- **WHAT YOU WILL DO**
Restate the data word for word and leave the images out.

- **SUPPLIED INFORMATION**
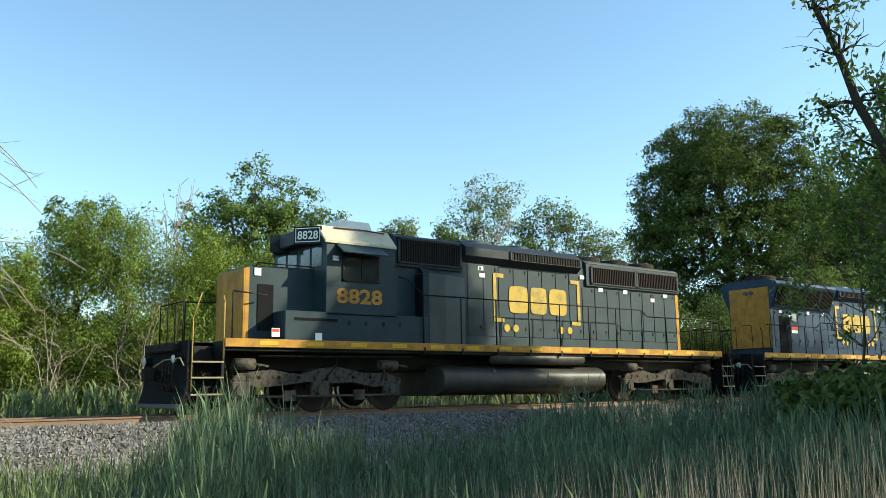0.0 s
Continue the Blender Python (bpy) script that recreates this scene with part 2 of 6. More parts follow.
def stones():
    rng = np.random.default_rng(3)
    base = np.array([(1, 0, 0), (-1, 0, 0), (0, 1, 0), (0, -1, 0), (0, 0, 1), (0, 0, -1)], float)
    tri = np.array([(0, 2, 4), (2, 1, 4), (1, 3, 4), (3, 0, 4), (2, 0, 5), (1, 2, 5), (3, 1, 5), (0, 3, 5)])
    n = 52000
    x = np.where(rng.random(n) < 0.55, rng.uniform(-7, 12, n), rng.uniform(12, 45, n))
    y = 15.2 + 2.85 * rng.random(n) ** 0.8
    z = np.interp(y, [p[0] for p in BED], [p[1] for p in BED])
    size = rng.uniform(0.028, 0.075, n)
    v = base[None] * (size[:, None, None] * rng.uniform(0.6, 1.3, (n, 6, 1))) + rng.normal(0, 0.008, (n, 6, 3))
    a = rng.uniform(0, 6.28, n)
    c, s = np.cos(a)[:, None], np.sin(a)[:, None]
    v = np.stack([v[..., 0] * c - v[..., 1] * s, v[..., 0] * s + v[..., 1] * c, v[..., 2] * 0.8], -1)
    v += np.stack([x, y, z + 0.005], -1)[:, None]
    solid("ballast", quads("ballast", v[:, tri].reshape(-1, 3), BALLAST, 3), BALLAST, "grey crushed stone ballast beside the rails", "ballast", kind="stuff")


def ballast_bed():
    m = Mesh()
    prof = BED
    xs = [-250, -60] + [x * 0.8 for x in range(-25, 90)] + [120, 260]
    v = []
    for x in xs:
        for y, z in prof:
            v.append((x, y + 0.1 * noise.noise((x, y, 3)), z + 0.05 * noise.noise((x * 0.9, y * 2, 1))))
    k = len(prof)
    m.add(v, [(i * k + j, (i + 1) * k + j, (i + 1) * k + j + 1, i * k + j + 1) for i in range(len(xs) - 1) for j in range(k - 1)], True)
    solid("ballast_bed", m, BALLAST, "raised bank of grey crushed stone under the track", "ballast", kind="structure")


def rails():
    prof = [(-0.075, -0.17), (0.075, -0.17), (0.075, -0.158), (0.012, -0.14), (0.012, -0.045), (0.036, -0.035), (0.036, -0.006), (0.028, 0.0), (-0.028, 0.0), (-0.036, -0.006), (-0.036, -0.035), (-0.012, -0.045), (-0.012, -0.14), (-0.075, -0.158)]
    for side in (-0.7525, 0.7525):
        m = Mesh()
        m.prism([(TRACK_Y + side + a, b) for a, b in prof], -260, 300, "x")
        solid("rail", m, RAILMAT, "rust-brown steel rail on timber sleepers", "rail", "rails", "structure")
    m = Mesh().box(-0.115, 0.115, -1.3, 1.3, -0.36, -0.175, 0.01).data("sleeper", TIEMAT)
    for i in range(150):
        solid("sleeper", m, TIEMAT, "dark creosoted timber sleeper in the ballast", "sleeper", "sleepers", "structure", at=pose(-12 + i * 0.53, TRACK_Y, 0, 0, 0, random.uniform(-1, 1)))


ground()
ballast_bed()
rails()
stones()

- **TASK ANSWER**
0.0 s
Continue the Blender Python (bpy) script that recreates this scene with part 2 of 6. More parts follow.
def stones():
    rng = np.random.default_rng(3)
    base = np.array([(1, 0, 0), (-1, 0, 0), (0, 1, 0), (0, -1, 0), (0, 0, 1), (0, 0, -1)], float)
    tri = np.array([(0, 2, 4), (2, 1, 4), (1, 3, 4), (3, 0, 4), (2, 0, 5), (1, 2, 5), (3, 1, 5), (0, 3, 5)])
    n = 52000
    x = np.where(rng.random(n) < 0.55, rng.uniform(-7, 12, n), rng.uniform(12, 45, n))
    y = 15.2 + 2.85 * rng.random(n) ** 0.8
    z = np.interp(y, [p[0] for p in BED], [p[1] for p in BED])
    size = rng.uniform(0.028, 0.075, n)
    v = base[None] * (size[:, None, None] * rng.uniform(0.6, 1.3, (n, 6, 1))) + rng.normal(0, 0.008, (n, 6, 3))
    a = rng.uniform(0, 6.28, n)
    c, s = np.cos(a)[:, None], np.sin(a)[:, None]
    v = np.stack([v[..., 0] * c - v[..., 1] * s, v[..., 0] * s + v[..., 1] * c, v[..., 2] * 0.8], -1)
    v += np.stack([x, y, z + 0.005], -1)[:, None]
    solid("ballast", quads("ballast", v[:, tri].reshape(-1, 3), BALLAST, 3), BALLAST, "grey crushed stone ballast beside the rails", "ballast", kind="stuff")


def ballast_bed():
    m = Mesh()
    prof = BED
    xs = [-250, -60] + [x * 0.8 for x in range(-25, 90)] + [120, 260]
    v = []
    for x in xs:
        for y, z in prof:
            v.append((x, y + 0.1 * noise.noise((x, y, 3)), z + 0.05 * noise.noise((x * 0.9, y * 2, 1))))
    k = len(prof)
    m.add(v, [(i * k + j, (i + 1) * k + j, (i + 1) * k + j + 1, i * k + j + 1) for i in range(len(xs) - 1) for j in range(k - 1)], True)
    solid("ballast_bed", m, BALLAST, "raised bank of grey crushed stone under the track", "ballast", kind="structure")


def rails():
    prof = [(-0.075, -0.17), (0.075, -0.17), (0.075, -0.158), (0.012, -0.14), (0.012, -0.045), (0.036, -0.035), (0.036, -0.006), (0.028, 0.0), (-0.028, 0.0), (-0.036, -0.006), (-0.036, -0.035), (-0.012, -0.045), (-0.012, -0.14), (-0.075, -0.158)]
    for side in (-0.7525, 0.7525):
        m = Mesh()
        m.prism([(TRACK_Y + side + a, b) for a, b in prof], -260, 300, "x")
        solid("rail", m, RAILMAT, "rust-brown steel rail on timber sleepers", "rail", "rails", "structure")
    m = Mesh().box(-0.115, 0.115, -1.3, 1.3, -0.36, -0.175, 0.01).data("sleeper", TIEMAT)
    for i in range(150):
        solid("sleeper", m, TIEMAT, "dark creosoted timber sleeper in the ballast", "sleeper", "sleepers", "structure", at=pose(-12 + i * 0.53, TRACK_Y, 0, 0, 0, random.uniform(-1, 1)))


ground()
ballast_bed()
rails()
stones()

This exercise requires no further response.